__Given instruction__
Retype all of the listing exactly, passing over any picture you find.

__Supplied information__
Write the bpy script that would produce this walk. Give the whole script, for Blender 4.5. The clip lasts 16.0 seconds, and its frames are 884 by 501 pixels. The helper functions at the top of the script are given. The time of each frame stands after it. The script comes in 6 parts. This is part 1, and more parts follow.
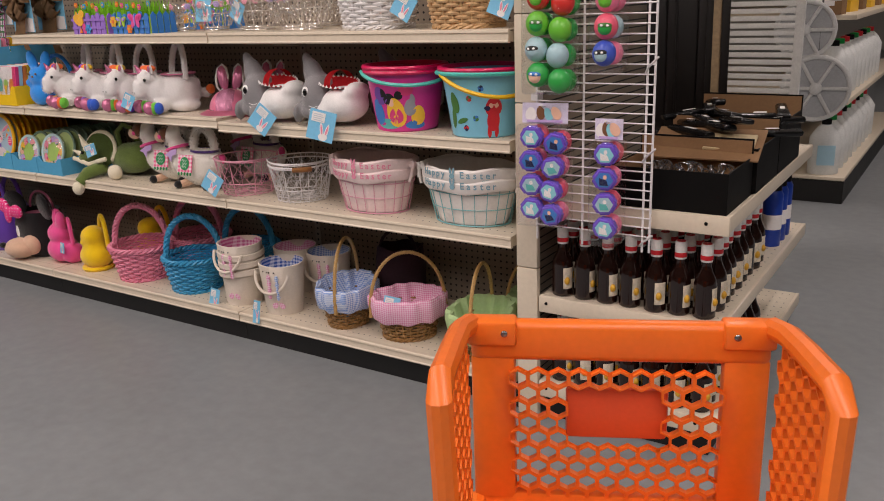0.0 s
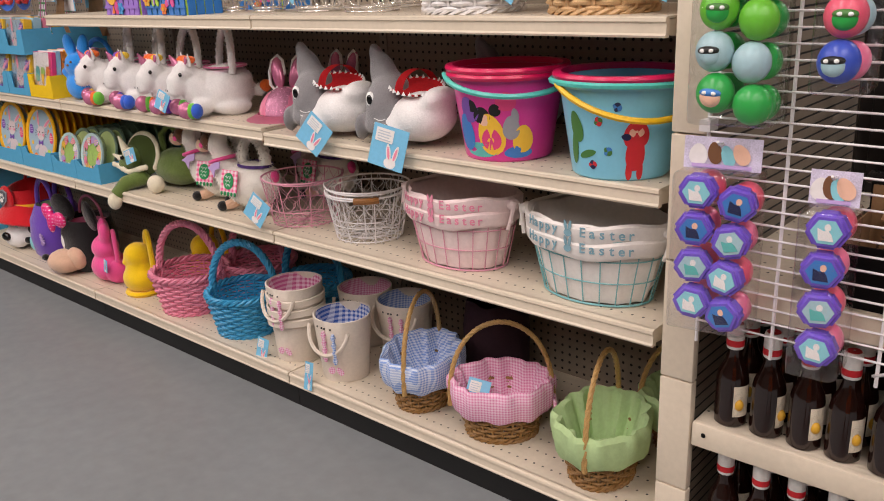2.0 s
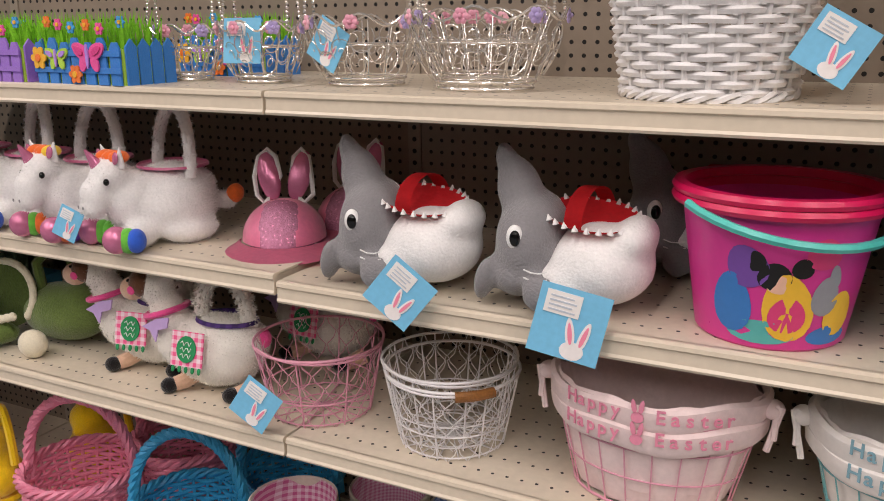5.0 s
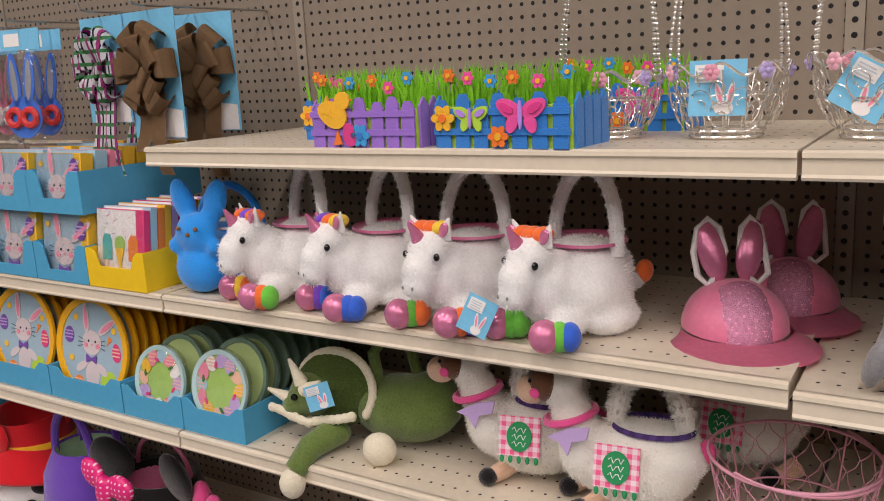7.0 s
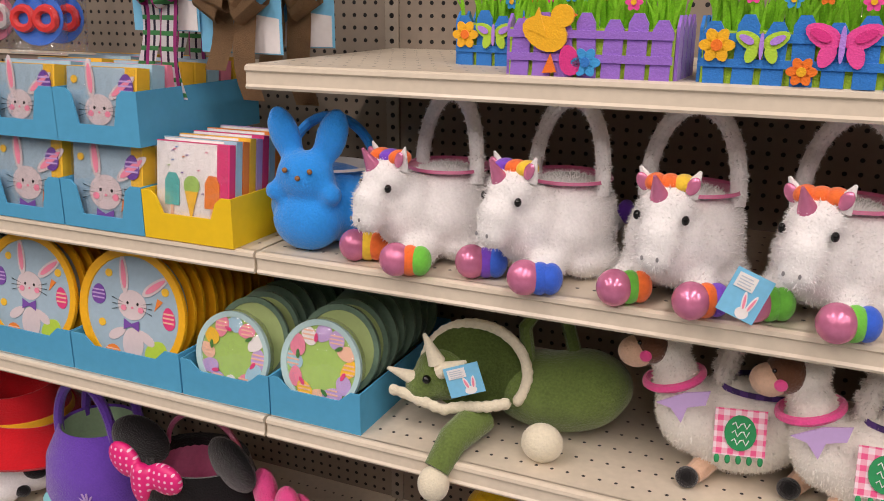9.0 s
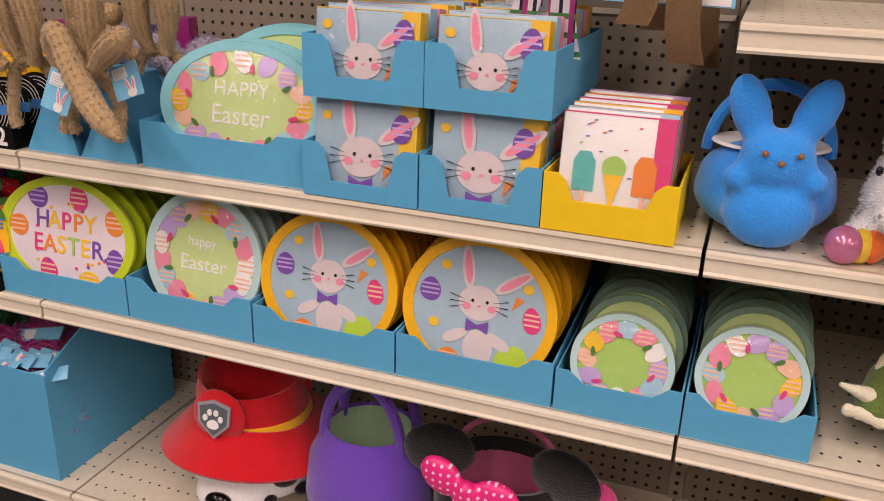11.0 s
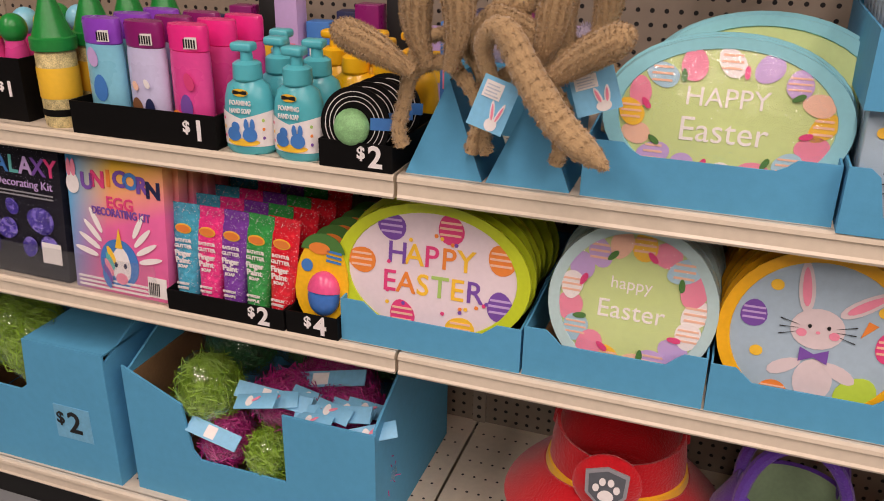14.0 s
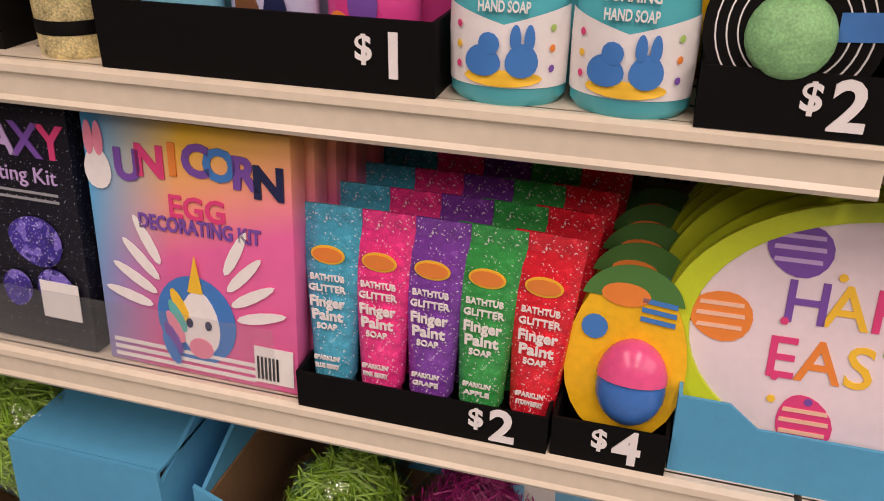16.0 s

__Exercise solution__
Write the bpy script that would produce this walk. Give the whole script, for Blender 4.5. The clip lasts 16.0 seconds, and its frames are 884 by 501 pixels. The helper functions at the top of the script are given. The time of each frame stands after it. The script comes in 6 parts. This is part 1, and more parts follow.
0.0 s
2.0 s
5.0 s
7.0 s
9.0 s
11.0 s
14.0 s
16.0 s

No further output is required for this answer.